In PooledArrays.jl 1.0 all thee fields refs, pool and invpool were always
copied when a new PooledArray was created. This was expensive. What
PooeldArrays.jl 1.2 introduces is a well known from R and often asked about in
Julia copy on write behavior. What we now do is that we only copy refs. The
pool and invpool fields are shared across PooledArrays as this is a safe
thing to do as long as you are not changing the set of levels in the pool.
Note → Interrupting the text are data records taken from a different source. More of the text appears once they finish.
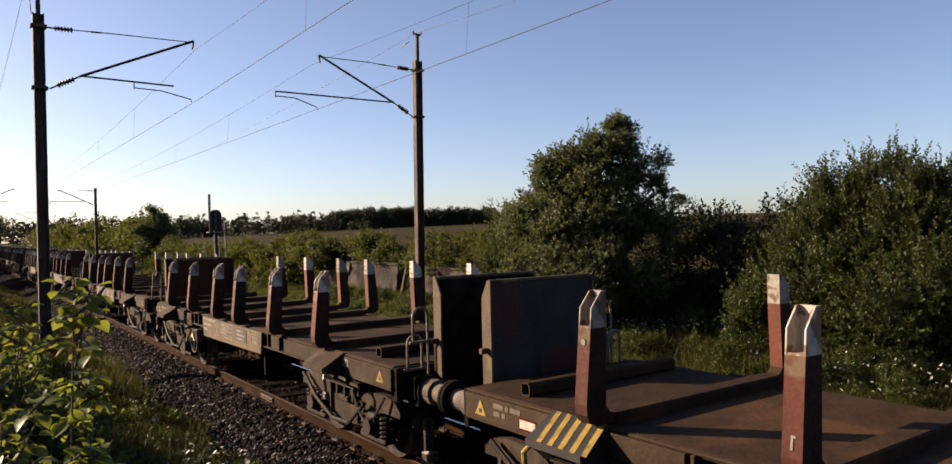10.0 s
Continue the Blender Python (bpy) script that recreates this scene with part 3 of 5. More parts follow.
def build_mast(x, y, side, base, foot, group="catenary masts", lean=0.0):
    """side +1: the arm reaches towards +x. Body of I-section, spike, and a cantilever with stay, tube, register arm and steady arm."""
    far = y > 60
    mast = thing("catenary_mast", "brown weathered steel catenary mast with an insulated cantilever arm", "mast", group, at=pose(x, y, 0, 0, lean, 0))
    top, w, t = 8.25, 0.12, 0.1
    peak = 9.27 if x < 5 else 9.05
    b = Build()
    b.box(-w, -w + 0.018, -t, t, base, top, 0.004)
    b.box(w - 0.018, w, -t, t, base, top, 0.004)
    b.box(-w + 0.018, w - 0.018, -0.008, 0.008, base, top)
    part("mast_body", b, M["mast"], mast)
    if abs(y - MAST_Y[1]) < 1:
        b = Build().box(-0.05, 0.05, -0.05, 0.05, top, peak, 0.01).box(-0.14, 0.14, -0.03, 0.03, peak, peak + 0.05, 0.008)
        b.box(-0.16, -0.12, -0.03, 0.03, peak + 0.05, peak + 0.11).box(0.12, 0.16, -0.03, 0.03, peak + 0.05, peak + 0.11)
        part("mast_spike", b, M["mast"], mast)
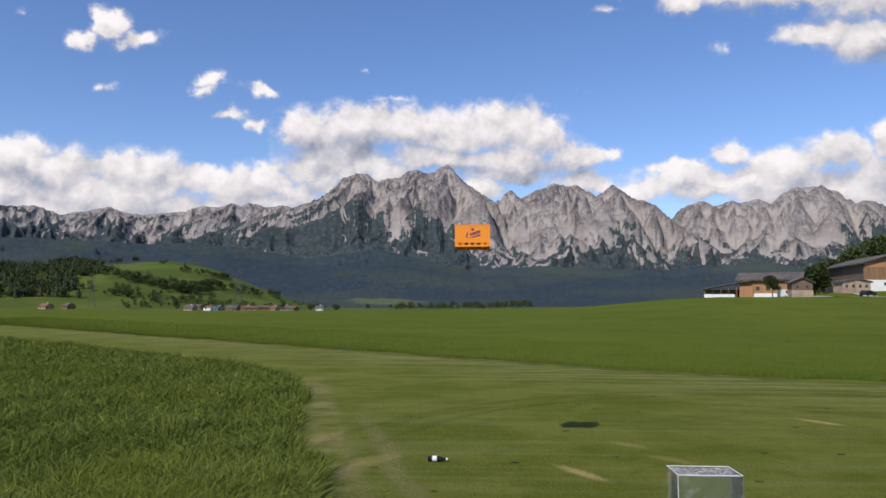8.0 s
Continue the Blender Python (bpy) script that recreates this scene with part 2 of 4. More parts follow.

So where does the copy on write happen? PooledArrays.jl is now aware if you
share pool and invpool across several arrays and if this is the case and you
add levels to PooledArray then pool and invpool get copied. So essentially
we have a lazy mechanism that copies them only if needed.

One could ask why do we copy pool and invpool at all. One could just keep
sharing them without having to pay the cost of copying at all. The decision was
guided here by two considerations:

  • in practice new levels are added to PooledArray quite rarely (you mostly do
    it when constructing an initial source PooledArray);
  • it is safer to copy the pool and invpool in consideration of potential
    multi-threaded usages of PooledArray (where many tricky corner cases can
    happen).

Conclusions

The main take away is that you can expect your code using PooledArrays.jl to be
much faster since 1.2 release.

Before I finish let me comment on one important feature of PooledArray object
to keep in mind in the multi-threaded applications I have mentioned above.

It is currently not thread safe to add new levels to the pool
of PooledArray. So the rule is: if you add levels to PooledArray make sure
you are not performing any other operations on it in other threads.

However, you can safely perform any operations in multi-threaded context that do
not change the pool. So, in particular (barring standard considerations of
correct multi-threaded code), you are allowed to use setindex! on
PooledArray as long as you do not add new levels.